Dionex has several proprietary synthesis strategies for the ion exchange columns. “The principle that made Dionex famous or got our business going is what we call a pellicular resin,” says Rohrer. To create that resin, they immerse solid polymer beads that are resistant to pH 0 to 14 in hot sulfuric acid to add sulfonate groups, thus producing a cation exchanger. Although they once made cation exchange resins in this manner, this intermediate in the production of a pellicular anion-exhange resin is no longer used as a cation exchange resin. The approach they use to create pellicular-coated beads for anion exchange is to take small beads coated with quaternary amine groups (which make the beads cationic), and then use that positive charge to allow the small beads to form a very tight electrostatic bond with the large sulfonated bead. “What that gives us is very short diffusion path lengths, which means that we get very high resolution for ions.” Another synthesis approach Dionex takes is to graft (like adding branches to a tree) ion exchange groups onto the beads.
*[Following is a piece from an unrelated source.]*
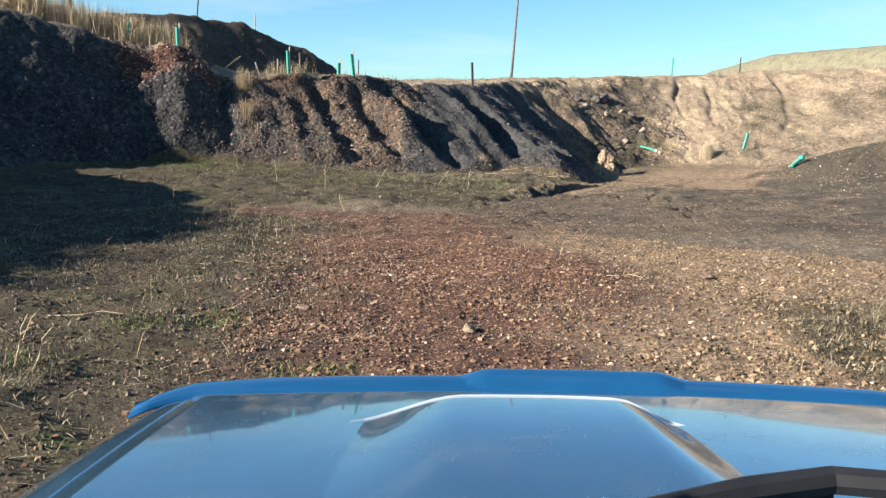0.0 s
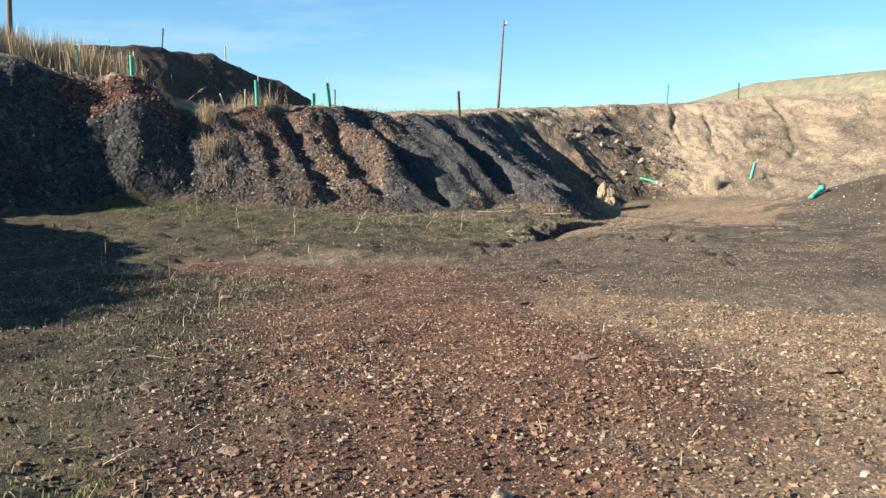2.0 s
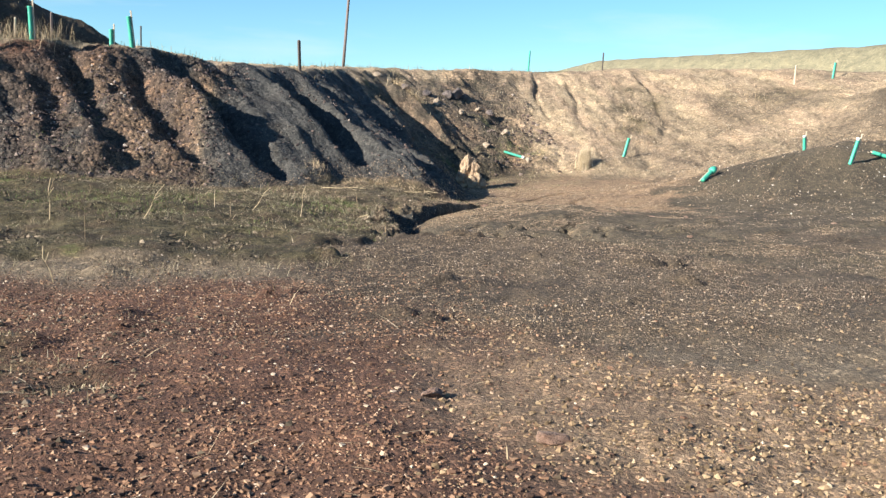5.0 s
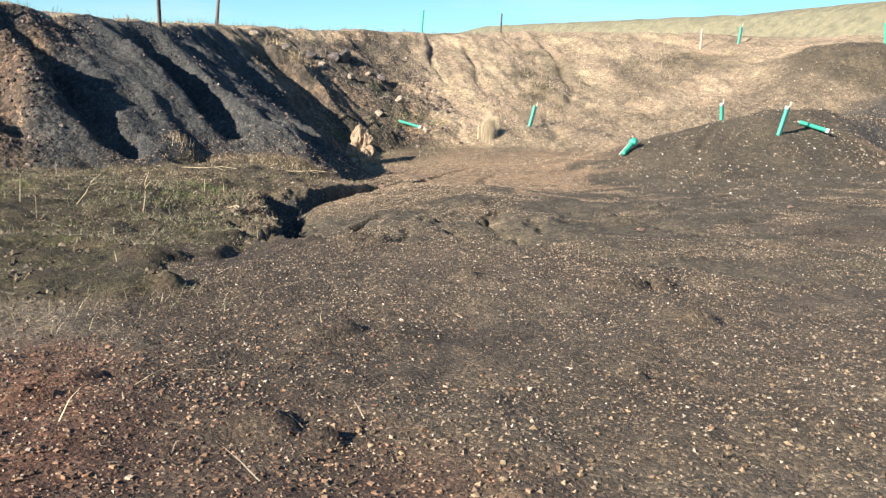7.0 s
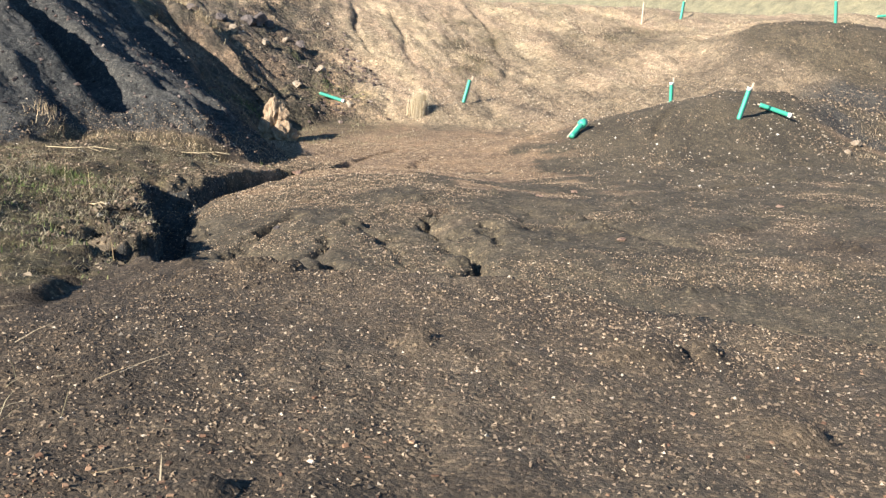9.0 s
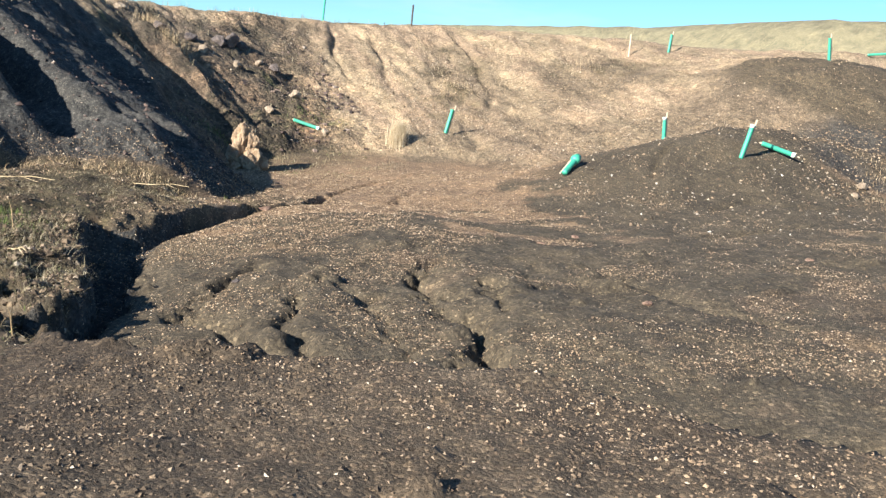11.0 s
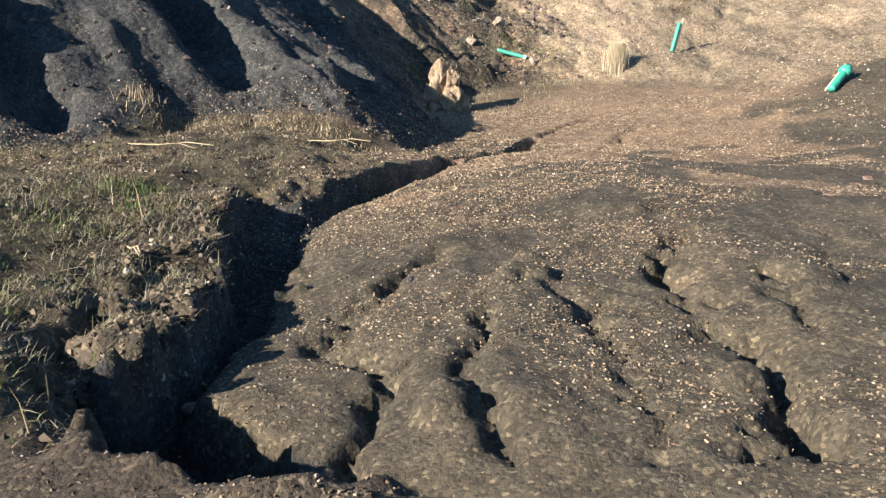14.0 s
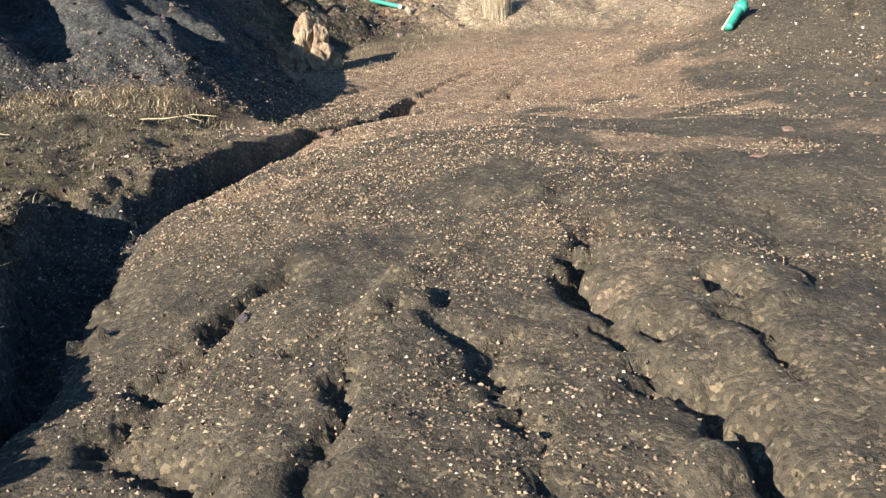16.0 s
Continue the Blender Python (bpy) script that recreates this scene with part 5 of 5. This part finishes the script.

In this case, they often use porous beads to increase their surface area or capacity. They graft nearly all of their cation exchange columns and a few of their anion exchange columns.
Dionex also produces a family of ion exchange columns for protein analysis marketed under the name ProPac columns. The column is produced by first adding a proprietary hydrophilic surface to the resin and then later grafting an anion exchange surface on top of that surface. “In a protein column, when you are doing ion exchange, you would like to [just] do ion exchange and not hydrophobic interaction, too. By having a hydrophilic surface, we prevent those hydrophobic interactions; then we can do straight ion exchange.” One of the columns in the ProPac family—a weak cation exchanger—”has really become the method of choice for analyzing C-terminal lysine variants in monoclonal antibodies,” says Rohrer.
In summary, regardless of application, IEC is powerful tool applied to solving a plethora of chemical and biological problems. And with continued development, IEC stands to remain a dominant chromatographic method.
This article was published in Drug Discovery & Development magazine: Vol. 11, No. 10, October, 2008, pp. 42-45.